▶ [Stated goal] Go through the entries below and pick out every line with "that".

▶ [Provided material]
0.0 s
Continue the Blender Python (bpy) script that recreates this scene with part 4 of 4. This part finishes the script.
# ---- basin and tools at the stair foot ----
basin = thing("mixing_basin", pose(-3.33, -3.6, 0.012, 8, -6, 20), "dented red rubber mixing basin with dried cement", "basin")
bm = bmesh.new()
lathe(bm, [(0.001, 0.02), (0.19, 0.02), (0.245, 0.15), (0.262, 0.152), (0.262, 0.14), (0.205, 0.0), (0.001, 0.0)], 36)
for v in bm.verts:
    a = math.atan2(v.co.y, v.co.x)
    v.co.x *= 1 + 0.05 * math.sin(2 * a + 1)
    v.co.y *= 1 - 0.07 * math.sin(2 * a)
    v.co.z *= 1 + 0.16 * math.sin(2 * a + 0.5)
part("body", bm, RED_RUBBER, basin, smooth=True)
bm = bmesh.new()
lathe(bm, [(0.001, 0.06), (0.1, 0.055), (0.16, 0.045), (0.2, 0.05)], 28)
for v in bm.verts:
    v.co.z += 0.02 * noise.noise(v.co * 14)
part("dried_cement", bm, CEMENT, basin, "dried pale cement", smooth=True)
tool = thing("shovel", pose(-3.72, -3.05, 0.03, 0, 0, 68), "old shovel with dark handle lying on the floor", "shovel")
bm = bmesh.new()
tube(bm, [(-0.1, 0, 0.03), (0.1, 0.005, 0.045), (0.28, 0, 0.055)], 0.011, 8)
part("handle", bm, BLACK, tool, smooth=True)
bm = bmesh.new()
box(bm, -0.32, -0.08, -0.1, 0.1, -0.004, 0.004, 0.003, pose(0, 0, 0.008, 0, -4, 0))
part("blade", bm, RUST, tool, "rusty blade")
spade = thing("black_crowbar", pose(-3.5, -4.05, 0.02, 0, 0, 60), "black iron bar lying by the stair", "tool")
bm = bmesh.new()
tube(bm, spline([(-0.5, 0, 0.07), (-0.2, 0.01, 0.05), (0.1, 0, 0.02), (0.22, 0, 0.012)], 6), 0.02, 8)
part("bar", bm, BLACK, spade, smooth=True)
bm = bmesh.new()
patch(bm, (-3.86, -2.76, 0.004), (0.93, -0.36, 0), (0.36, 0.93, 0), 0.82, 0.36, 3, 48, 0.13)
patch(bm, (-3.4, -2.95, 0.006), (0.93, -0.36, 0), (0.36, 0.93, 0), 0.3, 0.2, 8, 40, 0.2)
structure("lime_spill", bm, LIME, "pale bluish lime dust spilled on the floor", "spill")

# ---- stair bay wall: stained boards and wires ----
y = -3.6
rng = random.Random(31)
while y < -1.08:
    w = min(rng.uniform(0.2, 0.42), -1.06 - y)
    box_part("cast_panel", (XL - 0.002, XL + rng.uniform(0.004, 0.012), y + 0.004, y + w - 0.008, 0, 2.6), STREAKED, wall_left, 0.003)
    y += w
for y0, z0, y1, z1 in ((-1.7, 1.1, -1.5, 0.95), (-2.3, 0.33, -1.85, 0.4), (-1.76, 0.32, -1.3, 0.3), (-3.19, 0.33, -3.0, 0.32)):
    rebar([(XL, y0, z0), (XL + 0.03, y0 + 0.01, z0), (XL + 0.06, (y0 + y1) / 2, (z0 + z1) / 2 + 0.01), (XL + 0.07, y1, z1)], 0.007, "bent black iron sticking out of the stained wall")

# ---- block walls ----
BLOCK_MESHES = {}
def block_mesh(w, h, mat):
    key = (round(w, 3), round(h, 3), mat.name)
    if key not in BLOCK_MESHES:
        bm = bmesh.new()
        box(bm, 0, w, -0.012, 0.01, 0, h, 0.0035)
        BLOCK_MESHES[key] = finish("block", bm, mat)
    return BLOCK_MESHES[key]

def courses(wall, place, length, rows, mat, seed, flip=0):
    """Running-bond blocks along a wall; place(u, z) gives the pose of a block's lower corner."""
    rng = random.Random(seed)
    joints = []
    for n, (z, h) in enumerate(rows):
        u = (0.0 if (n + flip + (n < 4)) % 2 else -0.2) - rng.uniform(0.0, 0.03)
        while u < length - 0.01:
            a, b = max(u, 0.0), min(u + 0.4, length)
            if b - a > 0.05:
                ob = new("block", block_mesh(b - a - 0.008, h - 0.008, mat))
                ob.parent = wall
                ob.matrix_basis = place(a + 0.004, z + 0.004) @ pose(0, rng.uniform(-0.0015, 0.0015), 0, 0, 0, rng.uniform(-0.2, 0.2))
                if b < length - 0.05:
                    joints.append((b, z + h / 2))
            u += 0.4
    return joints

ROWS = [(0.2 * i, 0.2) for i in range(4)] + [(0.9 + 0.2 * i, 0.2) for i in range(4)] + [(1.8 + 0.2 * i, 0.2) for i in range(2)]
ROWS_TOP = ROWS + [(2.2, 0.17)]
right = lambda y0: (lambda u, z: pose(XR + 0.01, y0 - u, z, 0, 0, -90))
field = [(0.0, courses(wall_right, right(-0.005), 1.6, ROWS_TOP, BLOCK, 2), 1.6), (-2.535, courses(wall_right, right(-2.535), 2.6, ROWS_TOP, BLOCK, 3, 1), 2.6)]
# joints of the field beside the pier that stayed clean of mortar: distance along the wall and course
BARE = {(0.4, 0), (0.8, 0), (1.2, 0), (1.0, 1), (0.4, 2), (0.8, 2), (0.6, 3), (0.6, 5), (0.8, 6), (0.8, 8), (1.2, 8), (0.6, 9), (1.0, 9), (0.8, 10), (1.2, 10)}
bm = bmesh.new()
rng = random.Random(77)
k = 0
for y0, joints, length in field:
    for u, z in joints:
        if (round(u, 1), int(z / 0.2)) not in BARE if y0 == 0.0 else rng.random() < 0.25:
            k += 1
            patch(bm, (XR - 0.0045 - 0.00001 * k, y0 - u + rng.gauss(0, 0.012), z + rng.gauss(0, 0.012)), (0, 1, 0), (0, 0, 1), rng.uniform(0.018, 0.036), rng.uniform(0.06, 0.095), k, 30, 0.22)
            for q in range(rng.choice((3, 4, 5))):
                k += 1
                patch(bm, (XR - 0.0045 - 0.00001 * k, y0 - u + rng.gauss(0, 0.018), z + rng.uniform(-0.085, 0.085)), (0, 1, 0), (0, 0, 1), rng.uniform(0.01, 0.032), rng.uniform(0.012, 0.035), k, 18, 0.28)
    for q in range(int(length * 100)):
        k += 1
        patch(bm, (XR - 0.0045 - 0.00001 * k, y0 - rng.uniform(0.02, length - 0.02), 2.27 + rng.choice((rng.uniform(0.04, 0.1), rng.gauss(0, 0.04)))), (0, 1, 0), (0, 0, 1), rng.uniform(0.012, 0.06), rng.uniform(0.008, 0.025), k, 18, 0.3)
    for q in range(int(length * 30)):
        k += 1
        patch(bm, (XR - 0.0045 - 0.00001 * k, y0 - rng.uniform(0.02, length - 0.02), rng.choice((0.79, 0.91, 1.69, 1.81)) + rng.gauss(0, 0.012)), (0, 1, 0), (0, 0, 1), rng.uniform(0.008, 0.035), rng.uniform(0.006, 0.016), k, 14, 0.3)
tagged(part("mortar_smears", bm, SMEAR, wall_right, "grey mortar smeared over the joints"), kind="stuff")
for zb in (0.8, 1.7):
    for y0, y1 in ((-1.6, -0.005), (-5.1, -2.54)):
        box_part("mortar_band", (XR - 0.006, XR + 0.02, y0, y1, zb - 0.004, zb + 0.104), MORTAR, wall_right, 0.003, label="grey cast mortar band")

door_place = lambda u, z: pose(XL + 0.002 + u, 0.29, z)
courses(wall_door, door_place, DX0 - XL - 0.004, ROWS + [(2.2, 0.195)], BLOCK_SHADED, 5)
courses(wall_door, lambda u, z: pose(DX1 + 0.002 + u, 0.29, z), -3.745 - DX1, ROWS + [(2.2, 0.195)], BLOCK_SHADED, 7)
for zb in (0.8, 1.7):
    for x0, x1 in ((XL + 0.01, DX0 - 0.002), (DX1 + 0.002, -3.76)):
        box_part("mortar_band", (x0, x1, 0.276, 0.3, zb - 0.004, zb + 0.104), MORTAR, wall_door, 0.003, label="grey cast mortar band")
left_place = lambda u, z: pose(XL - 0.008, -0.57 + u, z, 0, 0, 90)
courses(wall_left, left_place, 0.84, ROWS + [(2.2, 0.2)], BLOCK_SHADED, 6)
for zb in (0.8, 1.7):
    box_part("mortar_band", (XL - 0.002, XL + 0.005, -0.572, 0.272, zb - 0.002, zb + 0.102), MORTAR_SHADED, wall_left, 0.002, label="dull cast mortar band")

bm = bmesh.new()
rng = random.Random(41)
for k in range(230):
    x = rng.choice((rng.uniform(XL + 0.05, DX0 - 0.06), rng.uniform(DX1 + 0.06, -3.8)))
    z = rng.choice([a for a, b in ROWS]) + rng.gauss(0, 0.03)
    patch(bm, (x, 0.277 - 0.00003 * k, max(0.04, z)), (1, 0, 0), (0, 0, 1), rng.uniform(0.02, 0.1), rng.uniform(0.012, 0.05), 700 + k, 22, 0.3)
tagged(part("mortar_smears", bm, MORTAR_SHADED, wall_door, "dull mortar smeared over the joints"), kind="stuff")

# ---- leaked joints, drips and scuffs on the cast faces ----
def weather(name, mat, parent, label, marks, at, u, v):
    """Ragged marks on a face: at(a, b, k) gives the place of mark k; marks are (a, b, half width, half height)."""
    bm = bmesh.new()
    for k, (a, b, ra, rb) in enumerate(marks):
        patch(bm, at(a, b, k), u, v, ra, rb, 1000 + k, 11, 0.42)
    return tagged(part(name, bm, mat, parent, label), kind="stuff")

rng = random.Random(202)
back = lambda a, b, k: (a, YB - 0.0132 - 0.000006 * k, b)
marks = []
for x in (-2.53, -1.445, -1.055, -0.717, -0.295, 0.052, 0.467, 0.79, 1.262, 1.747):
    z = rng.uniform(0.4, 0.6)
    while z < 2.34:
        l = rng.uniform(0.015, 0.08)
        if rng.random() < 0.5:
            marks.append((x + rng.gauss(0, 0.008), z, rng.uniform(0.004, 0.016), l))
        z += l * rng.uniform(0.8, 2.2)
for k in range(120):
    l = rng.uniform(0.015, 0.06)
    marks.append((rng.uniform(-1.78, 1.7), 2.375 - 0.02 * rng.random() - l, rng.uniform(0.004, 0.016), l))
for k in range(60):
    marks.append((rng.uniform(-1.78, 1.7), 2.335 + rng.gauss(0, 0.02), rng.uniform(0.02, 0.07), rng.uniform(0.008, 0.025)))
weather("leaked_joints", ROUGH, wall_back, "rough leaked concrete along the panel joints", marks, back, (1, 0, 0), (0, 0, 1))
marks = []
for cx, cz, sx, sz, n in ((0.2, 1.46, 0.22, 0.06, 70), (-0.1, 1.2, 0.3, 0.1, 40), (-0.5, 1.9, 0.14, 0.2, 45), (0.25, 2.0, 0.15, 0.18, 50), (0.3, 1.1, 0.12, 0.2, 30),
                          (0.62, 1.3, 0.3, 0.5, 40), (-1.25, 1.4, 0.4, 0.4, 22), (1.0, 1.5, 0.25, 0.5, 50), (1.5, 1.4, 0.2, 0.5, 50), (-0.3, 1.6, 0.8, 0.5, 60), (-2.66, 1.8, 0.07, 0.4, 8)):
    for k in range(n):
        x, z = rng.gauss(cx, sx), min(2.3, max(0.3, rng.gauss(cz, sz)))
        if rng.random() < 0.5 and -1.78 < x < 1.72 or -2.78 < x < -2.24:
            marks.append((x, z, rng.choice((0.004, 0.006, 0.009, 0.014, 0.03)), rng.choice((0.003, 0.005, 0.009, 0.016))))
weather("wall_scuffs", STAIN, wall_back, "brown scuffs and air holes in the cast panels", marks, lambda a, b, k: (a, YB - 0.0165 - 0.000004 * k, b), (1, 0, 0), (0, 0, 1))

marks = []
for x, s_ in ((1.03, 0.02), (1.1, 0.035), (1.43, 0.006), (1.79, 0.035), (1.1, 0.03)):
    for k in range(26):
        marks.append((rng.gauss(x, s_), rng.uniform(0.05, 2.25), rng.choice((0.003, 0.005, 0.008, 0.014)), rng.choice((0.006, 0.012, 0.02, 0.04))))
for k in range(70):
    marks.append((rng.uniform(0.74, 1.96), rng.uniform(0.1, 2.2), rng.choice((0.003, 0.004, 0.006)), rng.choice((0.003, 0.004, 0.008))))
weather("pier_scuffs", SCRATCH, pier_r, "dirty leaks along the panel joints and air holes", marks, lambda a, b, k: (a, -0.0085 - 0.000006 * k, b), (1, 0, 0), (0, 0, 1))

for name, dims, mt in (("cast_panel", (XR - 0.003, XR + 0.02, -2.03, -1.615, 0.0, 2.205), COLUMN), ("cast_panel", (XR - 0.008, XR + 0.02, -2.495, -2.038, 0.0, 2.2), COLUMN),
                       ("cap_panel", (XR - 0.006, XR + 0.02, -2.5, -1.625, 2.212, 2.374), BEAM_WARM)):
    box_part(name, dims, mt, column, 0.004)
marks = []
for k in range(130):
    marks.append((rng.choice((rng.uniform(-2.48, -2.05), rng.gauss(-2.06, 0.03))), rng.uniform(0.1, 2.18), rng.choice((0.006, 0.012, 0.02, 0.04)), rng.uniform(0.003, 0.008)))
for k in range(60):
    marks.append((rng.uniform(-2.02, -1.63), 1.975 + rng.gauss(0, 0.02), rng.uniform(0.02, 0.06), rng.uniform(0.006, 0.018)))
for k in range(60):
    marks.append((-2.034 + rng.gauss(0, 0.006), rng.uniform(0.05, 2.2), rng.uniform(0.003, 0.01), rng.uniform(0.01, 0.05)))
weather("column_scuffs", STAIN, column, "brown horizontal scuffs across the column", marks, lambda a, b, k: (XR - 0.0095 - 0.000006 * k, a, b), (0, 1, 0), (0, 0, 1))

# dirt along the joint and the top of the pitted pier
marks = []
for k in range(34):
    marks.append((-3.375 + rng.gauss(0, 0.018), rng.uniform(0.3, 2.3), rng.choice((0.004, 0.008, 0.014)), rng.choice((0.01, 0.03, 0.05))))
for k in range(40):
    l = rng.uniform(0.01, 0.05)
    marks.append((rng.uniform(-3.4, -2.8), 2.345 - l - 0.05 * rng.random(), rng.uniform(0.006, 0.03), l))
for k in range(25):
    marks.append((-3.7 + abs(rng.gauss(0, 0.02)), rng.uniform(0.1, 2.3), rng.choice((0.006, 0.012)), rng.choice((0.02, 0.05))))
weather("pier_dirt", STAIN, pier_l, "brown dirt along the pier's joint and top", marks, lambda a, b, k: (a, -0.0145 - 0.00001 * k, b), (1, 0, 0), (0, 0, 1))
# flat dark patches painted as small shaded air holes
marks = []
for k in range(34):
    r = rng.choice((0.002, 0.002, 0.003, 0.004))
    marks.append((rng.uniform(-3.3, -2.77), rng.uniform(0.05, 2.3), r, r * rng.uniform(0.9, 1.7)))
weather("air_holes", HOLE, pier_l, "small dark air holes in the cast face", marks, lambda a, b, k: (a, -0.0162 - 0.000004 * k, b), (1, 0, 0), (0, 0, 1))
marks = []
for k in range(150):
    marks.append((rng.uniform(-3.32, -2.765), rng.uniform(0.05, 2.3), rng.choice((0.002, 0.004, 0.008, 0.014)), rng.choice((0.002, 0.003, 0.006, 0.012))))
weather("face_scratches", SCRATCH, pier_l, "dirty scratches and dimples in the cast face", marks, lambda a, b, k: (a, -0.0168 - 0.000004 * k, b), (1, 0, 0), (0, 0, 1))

* * *

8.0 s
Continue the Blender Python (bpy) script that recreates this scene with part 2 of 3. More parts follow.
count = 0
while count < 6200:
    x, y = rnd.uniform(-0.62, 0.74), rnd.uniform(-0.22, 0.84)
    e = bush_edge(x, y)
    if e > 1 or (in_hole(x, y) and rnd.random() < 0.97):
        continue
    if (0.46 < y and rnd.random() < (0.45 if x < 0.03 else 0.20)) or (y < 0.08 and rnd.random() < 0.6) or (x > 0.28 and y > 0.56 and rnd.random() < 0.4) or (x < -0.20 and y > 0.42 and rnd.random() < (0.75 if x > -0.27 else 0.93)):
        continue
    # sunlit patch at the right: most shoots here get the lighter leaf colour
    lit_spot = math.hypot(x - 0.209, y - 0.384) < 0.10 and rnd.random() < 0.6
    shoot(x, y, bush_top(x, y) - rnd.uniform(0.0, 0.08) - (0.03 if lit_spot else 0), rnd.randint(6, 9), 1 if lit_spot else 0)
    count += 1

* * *

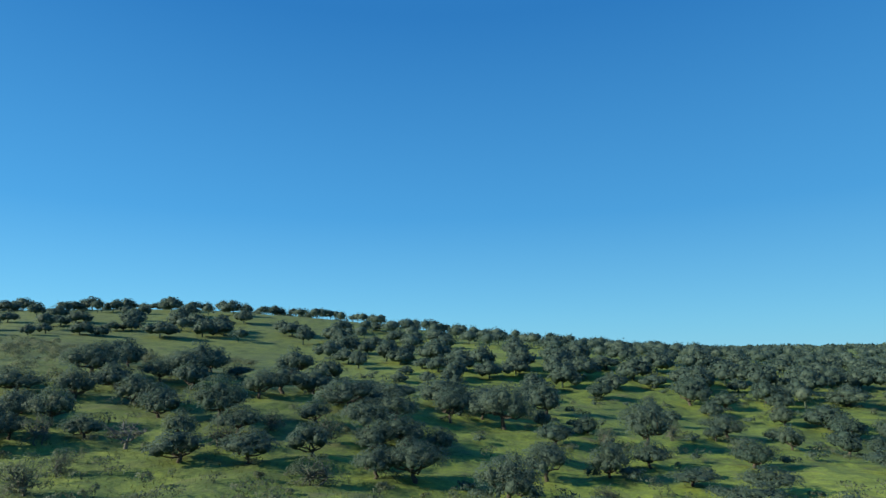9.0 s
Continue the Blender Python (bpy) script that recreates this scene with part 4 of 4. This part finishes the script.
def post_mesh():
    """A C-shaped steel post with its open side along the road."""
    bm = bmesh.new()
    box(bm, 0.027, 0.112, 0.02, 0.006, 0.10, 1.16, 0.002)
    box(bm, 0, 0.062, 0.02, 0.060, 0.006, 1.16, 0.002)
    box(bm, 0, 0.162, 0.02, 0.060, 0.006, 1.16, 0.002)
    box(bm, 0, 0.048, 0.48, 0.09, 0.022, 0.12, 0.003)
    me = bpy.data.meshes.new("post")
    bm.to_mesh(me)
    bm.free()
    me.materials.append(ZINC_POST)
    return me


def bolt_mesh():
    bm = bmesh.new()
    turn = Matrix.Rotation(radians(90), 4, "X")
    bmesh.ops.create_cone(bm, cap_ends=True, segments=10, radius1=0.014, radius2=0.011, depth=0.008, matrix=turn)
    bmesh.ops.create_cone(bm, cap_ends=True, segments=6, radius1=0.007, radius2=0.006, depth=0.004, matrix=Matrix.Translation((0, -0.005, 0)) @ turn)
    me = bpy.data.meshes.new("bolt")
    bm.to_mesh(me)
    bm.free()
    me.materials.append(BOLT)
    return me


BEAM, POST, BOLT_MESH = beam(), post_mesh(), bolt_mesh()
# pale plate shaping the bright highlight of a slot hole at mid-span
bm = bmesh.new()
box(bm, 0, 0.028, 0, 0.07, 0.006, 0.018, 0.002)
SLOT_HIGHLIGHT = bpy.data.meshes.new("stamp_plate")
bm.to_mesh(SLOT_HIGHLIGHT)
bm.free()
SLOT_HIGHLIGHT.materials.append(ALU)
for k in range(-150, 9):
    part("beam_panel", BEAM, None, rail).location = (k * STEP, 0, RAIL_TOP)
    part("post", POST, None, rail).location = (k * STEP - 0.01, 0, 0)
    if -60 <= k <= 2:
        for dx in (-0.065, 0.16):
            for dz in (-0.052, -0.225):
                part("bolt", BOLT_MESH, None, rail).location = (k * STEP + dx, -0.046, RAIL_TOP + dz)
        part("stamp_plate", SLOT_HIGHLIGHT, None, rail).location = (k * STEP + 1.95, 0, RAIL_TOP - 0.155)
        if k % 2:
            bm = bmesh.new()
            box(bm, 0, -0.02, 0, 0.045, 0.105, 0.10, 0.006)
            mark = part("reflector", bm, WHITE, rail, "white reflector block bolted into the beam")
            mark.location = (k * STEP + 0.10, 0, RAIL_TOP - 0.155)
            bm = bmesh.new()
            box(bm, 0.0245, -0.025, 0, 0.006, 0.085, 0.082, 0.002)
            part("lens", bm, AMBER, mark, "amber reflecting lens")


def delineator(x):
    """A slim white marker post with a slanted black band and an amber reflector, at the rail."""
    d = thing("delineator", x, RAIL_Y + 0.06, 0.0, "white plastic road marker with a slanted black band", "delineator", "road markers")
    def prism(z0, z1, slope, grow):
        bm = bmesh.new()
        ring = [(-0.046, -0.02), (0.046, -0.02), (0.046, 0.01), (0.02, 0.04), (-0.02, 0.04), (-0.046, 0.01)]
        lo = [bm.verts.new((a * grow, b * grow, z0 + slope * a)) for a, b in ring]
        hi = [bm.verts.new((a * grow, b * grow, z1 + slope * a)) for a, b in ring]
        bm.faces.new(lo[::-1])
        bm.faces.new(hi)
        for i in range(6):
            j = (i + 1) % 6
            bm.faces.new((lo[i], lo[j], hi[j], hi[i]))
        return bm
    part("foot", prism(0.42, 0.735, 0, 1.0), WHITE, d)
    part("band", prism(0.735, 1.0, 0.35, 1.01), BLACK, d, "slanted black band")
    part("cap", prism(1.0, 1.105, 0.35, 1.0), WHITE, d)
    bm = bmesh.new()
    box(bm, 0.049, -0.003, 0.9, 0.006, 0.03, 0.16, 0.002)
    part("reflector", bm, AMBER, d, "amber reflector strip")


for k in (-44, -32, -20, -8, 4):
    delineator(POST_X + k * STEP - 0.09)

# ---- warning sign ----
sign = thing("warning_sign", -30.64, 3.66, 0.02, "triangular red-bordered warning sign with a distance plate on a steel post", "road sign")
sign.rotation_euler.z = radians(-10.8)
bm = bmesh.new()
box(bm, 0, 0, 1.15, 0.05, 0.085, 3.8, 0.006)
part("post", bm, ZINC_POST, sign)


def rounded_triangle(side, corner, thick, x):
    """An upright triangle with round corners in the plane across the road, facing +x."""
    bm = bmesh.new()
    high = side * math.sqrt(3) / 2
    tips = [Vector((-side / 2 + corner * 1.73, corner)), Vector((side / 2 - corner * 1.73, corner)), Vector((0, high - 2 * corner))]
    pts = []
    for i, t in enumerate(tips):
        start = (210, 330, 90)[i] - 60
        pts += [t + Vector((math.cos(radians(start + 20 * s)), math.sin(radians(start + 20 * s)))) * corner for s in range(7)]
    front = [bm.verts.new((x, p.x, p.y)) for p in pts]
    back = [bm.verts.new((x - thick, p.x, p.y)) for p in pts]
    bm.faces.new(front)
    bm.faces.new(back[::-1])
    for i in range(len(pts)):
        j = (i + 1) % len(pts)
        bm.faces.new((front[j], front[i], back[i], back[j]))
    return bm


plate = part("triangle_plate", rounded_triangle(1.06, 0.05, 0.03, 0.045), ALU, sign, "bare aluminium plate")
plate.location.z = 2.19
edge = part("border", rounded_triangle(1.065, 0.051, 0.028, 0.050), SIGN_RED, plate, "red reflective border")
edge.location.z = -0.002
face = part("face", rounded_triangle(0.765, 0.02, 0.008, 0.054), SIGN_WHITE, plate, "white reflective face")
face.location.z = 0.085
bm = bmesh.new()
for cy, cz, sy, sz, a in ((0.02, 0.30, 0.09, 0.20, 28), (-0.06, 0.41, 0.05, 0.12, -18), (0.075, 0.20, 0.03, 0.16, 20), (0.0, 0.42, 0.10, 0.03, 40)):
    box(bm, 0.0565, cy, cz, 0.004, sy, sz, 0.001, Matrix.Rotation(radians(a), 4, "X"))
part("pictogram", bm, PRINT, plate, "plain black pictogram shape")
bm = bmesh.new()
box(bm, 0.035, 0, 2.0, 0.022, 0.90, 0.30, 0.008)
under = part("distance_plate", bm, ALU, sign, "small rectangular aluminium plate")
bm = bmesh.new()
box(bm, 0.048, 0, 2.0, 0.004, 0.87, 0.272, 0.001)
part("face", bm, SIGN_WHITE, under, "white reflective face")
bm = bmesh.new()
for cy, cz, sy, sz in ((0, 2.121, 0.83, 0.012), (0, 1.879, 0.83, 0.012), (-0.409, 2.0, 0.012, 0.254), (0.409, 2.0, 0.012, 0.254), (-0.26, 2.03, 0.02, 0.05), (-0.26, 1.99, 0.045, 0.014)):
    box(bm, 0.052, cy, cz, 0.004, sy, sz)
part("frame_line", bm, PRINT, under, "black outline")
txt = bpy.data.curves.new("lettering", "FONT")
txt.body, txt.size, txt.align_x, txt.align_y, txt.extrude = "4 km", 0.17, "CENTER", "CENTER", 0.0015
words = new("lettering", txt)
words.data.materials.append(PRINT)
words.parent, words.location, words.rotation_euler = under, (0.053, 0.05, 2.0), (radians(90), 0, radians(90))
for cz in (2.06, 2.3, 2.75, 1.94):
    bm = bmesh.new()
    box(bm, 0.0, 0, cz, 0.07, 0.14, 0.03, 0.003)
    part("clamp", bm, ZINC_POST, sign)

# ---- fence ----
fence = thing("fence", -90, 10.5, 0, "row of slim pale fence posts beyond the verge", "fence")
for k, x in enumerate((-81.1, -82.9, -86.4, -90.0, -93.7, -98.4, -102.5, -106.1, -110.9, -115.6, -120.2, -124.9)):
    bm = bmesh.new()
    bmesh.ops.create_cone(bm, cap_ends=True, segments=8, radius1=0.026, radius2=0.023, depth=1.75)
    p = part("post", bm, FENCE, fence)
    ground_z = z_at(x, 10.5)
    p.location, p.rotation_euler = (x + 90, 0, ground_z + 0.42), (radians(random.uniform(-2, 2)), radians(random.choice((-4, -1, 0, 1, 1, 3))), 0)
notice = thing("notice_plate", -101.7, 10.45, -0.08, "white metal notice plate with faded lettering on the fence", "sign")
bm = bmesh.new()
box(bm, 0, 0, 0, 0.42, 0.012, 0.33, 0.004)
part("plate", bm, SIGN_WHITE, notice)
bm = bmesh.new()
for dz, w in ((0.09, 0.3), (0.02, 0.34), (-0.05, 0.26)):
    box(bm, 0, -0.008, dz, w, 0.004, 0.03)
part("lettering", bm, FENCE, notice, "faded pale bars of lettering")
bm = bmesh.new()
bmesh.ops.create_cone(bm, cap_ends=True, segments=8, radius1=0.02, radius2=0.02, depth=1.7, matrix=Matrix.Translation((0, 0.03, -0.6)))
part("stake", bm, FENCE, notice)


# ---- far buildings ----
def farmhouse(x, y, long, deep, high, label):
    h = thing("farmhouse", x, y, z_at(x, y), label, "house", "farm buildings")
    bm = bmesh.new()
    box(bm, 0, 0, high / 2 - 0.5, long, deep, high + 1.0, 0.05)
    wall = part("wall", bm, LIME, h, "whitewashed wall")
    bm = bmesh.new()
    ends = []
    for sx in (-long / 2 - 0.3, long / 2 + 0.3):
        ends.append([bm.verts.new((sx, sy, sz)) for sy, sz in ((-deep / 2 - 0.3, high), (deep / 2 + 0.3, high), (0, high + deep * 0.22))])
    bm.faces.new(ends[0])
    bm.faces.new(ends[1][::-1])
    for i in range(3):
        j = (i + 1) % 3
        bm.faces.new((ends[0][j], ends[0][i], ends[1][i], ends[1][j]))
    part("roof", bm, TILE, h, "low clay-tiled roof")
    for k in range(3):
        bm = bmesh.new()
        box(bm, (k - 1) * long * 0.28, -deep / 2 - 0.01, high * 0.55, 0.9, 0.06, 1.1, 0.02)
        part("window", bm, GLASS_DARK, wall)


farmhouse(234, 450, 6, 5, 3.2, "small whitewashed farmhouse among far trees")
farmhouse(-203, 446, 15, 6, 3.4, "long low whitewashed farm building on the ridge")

▶ [Solution to the exercise]
Continue the Blender Python (bpy) script that recreates this scene with part 4 of 4. This part finishes the script.
# joints of the field beside the pier that stayed clean of mortar: distance along the wall and course
Continue the Blender Python (bpy) script that recreates this scene with part 2 of 3. More parts follow.
Continue the Blender Python (bpy) script that recreates this scene with part 4 of 4. This part finishes the script.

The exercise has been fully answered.